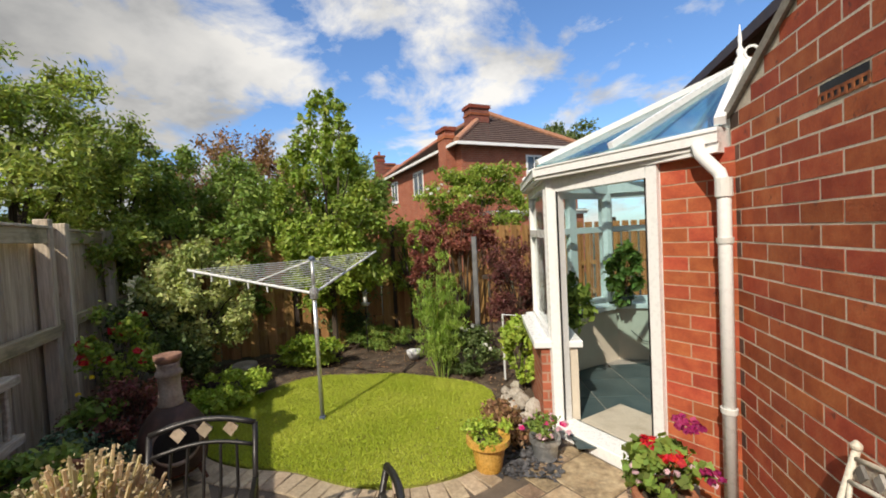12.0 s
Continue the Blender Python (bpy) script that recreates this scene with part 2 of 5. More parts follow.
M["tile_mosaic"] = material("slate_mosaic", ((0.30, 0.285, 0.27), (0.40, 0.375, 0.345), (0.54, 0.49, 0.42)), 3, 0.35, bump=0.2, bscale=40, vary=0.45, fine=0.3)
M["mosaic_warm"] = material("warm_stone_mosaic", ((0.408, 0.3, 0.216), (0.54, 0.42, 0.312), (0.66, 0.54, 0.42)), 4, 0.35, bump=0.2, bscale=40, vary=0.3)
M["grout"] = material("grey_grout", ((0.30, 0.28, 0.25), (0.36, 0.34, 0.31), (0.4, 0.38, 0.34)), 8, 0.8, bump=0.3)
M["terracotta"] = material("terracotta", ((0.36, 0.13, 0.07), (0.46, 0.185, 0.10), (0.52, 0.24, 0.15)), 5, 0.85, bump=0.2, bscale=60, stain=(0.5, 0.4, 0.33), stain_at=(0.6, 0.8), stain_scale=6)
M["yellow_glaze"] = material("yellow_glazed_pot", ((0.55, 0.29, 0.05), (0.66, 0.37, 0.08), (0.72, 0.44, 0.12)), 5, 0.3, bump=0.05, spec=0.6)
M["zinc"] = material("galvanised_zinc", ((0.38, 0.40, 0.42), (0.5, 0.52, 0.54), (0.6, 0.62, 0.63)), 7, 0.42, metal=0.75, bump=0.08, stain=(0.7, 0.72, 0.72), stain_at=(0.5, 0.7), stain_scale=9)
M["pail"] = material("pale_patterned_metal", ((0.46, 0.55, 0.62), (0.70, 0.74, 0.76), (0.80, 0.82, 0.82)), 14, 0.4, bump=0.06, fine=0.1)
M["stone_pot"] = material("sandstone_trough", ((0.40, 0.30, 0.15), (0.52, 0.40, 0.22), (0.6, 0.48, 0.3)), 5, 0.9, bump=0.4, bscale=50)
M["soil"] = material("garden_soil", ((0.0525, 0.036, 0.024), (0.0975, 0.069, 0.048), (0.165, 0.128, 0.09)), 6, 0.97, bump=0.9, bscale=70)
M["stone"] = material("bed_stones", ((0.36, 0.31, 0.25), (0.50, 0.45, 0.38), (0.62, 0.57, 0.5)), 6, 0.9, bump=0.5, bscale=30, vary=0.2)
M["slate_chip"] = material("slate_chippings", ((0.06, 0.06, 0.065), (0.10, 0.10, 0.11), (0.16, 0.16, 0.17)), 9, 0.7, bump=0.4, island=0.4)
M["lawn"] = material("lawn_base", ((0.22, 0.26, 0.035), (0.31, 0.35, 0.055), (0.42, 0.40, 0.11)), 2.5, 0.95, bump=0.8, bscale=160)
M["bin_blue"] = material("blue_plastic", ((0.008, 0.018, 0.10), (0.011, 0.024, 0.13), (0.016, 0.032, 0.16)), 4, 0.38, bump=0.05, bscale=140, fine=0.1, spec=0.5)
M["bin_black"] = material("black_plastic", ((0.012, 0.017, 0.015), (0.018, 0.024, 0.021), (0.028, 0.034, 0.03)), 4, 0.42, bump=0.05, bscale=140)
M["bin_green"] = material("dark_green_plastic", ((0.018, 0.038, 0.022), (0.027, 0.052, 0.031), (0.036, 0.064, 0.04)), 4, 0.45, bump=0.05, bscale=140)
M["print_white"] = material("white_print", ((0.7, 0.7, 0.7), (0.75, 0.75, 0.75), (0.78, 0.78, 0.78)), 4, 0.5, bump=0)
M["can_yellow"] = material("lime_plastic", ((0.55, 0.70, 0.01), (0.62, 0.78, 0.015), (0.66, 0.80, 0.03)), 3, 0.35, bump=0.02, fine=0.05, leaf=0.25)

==

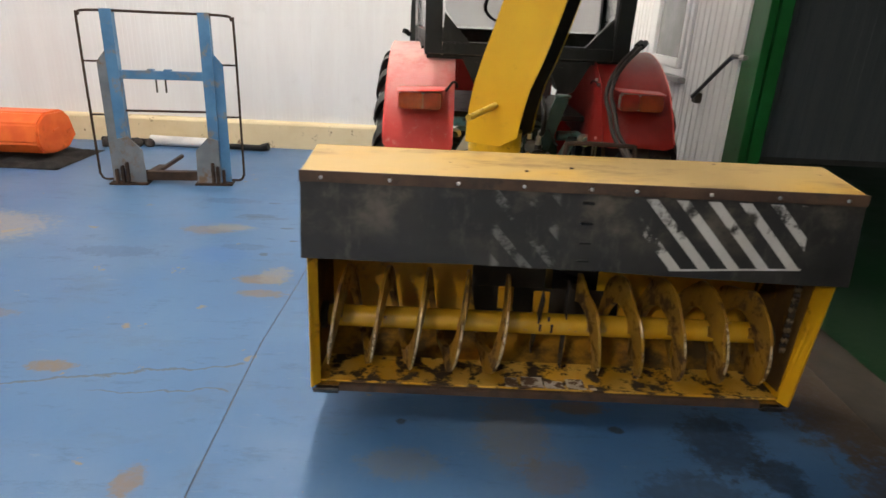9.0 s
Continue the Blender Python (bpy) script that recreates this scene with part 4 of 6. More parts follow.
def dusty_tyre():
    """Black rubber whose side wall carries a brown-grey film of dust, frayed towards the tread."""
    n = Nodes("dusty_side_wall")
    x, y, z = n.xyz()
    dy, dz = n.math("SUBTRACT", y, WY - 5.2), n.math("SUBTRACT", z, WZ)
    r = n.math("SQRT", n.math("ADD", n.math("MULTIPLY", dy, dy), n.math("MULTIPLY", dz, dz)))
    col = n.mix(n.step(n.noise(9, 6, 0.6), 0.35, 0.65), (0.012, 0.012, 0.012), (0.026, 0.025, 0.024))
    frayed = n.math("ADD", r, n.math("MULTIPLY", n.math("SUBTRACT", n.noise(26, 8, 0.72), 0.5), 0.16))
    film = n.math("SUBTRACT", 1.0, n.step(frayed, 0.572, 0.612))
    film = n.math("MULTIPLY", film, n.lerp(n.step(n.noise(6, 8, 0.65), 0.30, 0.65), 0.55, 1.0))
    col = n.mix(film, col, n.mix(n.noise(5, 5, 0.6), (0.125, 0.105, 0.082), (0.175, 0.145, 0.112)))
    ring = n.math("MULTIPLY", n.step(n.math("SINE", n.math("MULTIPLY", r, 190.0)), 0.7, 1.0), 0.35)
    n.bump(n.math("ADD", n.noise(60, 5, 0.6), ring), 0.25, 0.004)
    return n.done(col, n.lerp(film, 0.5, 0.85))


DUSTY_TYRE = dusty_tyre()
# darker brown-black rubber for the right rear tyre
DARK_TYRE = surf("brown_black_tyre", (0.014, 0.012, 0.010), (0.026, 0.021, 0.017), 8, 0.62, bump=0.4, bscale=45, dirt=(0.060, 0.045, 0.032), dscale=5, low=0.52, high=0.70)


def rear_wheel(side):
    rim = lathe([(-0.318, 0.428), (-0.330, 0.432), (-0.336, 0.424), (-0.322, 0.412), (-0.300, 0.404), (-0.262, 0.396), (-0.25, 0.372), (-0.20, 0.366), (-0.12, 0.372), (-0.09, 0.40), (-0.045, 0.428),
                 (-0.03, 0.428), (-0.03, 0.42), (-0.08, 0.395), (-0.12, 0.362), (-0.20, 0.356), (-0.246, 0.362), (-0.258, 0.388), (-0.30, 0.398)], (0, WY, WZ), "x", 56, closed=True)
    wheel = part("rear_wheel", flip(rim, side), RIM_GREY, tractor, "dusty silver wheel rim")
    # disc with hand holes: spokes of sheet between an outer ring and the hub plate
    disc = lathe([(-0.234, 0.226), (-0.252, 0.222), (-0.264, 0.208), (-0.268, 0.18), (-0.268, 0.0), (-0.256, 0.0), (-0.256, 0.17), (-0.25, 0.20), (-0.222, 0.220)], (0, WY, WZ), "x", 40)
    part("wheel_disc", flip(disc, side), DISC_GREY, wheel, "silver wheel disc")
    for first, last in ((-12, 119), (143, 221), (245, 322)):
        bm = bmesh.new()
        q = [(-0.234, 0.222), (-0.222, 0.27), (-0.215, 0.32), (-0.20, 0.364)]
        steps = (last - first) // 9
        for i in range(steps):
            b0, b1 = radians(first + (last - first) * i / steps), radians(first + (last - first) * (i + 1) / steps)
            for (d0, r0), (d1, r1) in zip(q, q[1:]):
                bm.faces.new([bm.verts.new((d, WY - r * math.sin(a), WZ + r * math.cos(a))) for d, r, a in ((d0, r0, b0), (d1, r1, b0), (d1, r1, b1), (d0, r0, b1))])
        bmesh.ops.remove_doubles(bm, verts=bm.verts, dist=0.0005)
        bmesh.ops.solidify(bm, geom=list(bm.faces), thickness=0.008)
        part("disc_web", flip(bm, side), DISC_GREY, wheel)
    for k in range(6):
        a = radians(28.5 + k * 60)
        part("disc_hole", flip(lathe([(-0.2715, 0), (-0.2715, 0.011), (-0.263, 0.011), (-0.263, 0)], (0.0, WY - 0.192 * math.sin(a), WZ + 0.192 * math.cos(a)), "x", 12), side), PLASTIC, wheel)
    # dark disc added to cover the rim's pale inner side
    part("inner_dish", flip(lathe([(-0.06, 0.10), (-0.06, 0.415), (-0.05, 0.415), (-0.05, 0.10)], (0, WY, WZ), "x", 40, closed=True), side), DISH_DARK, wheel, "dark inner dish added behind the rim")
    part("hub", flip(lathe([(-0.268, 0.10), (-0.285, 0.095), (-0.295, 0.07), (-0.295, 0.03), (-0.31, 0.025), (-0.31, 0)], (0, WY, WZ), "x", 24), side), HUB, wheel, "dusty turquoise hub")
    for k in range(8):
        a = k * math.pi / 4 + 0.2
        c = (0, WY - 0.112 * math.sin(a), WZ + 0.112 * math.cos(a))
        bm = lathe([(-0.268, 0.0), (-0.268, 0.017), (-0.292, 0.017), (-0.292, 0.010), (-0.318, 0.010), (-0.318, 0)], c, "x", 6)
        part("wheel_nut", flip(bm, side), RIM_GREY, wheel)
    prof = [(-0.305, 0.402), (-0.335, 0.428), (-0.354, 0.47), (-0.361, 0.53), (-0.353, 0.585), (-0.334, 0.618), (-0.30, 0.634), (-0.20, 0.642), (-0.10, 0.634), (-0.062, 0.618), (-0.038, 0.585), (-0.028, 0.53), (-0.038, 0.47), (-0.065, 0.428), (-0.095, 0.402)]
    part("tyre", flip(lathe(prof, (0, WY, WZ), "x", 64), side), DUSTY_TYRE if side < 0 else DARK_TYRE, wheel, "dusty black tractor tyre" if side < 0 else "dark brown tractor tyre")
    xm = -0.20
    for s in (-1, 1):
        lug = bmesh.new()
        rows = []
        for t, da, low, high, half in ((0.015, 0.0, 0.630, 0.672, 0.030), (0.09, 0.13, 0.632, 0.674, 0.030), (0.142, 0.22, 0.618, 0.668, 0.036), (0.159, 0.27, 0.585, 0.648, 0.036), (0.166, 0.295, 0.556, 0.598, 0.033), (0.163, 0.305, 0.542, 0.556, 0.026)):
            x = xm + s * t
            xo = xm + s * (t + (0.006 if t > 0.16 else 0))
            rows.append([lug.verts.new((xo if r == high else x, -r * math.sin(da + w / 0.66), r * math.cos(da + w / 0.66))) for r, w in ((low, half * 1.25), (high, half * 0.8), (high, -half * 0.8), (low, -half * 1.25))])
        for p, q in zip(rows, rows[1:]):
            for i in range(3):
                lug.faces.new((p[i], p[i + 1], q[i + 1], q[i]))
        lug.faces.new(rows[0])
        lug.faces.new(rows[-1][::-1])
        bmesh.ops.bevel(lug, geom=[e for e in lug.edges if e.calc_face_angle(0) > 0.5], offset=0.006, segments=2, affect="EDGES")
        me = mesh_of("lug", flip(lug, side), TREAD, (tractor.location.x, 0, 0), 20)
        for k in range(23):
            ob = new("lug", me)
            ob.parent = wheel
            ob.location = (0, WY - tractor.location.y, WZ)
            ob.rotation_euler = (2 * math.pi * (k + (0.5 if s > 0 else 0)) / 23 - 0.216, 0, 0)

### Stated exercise
Copy down every line of the entries containing the word "Blender".

### Full solution
Continue the Blender Python (bpy) script that recreates this scene with part 2 of 5. More parts follow.
Continue the Blender Python (bpy) script that recreates this scene with part 4 of 6. More parts follow.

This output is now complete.